Syekh Nawawi Al-Bantani mampu melihat dan memperlihatkan Ka’bah tanpa sesuatu alatpun. Cara ini dilakukan oleh Syekh Nawawi ketika membetulkan arah kiblatnya Masjid Jami’ Pekojan Jakarta Kota.


1 Chaidar, Sejarah Syekh Nawawi Banten, Sarana Utama, Jakarta, Hlm. 29 – 30.

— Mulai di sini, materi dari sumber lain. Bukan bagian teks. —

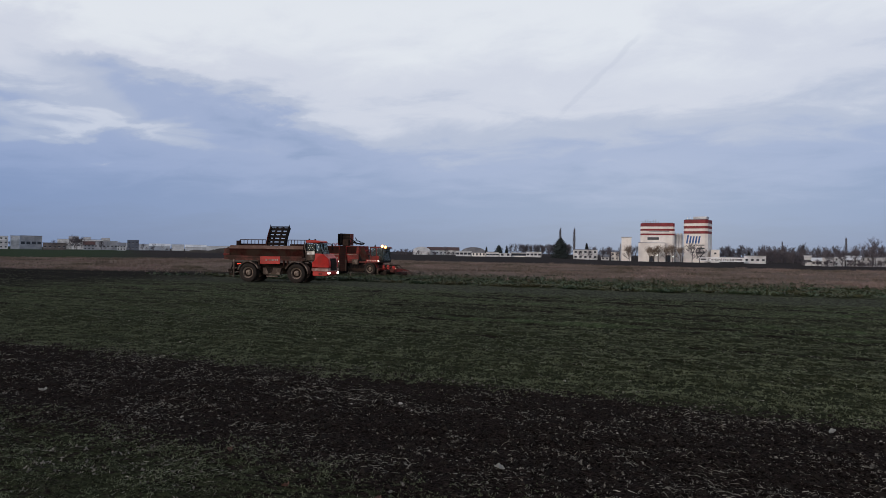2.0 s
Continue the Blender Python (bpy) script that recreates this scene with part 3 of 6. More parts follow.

2 Sayyid Ahmad Zaini Dahlan dilahirkan di Makkah Tahun 1232 H (1816 atau 1817 M.) silsilah nasab Sayyid Ahmad Zaini Dahlan yang disebutkan dalam Kitab Taj Al-A’ras menunjukkan bahwa beliau adalah keturunan Sayyid Syaikh Abdul Qadir Al-Jailani, tokoh fenomenal di dunia Islam yang dipandang wali terbesar sepanjang masa dan digelari Sulthan Al-Auliya’ (sultan para wali). Beliau pertama kali dididik oleh ayahandanya mempelajari dan menghafal Al-Qur’an serta kitab Matan dalam berbagai disiplin, kemudian belajar kepada Syaikh Utsman bin Hasan Ad-Dimyati Al-Azhari Asy-Syafi’i yang merupakan guru utamanya. Beliau dikenal kecerdasan dan kesungguhannya dalam menuntut ilmu, pernah suatu ketika Syaikh Utsman berkata kepadanya. “Wahai Sayyid Ahmad, engkau insyaallah akan menjadi seperti pohon yang aku lihat dalam mimpiku yang ta’birnya adalah ilmu akan tersebar melalui dirimu selamanya, dan isyarat dari gurunya ini ternyata benar. Murid-murid beliau banyak menjadi ulama besar sepanjang masa, siapa yang tidak mengenal Sayyid Abu Bakar (Bakri) Syata’, pengarang kitab terpopuler di Pesantren Indonesia I’anah Ath-Thalibin, Habib Utsman bin Yahya, mufti Betawi yang hidup pada abad 19 yang terkenal dengan karya-karyanya, Habib Ahmad Betawi bin Abdullah Thalib Al-Attas yang makamnya di Pekalongan selalu diziarahi orang. Karya ilmiah beliau sangat banyak, diantaranya adalah Mukhtasar Jiddan, Tanbih Al-Ghafilin, As-Sirah An-Nabawiyah Al-Futuhat Al-Islamiyah, bahkan Alfiyyah, Ad-Durar As-Saniyyah fi Radd ‘ala Al-Wahhabiyyah, Fath Al-Jawad dan lain-lain.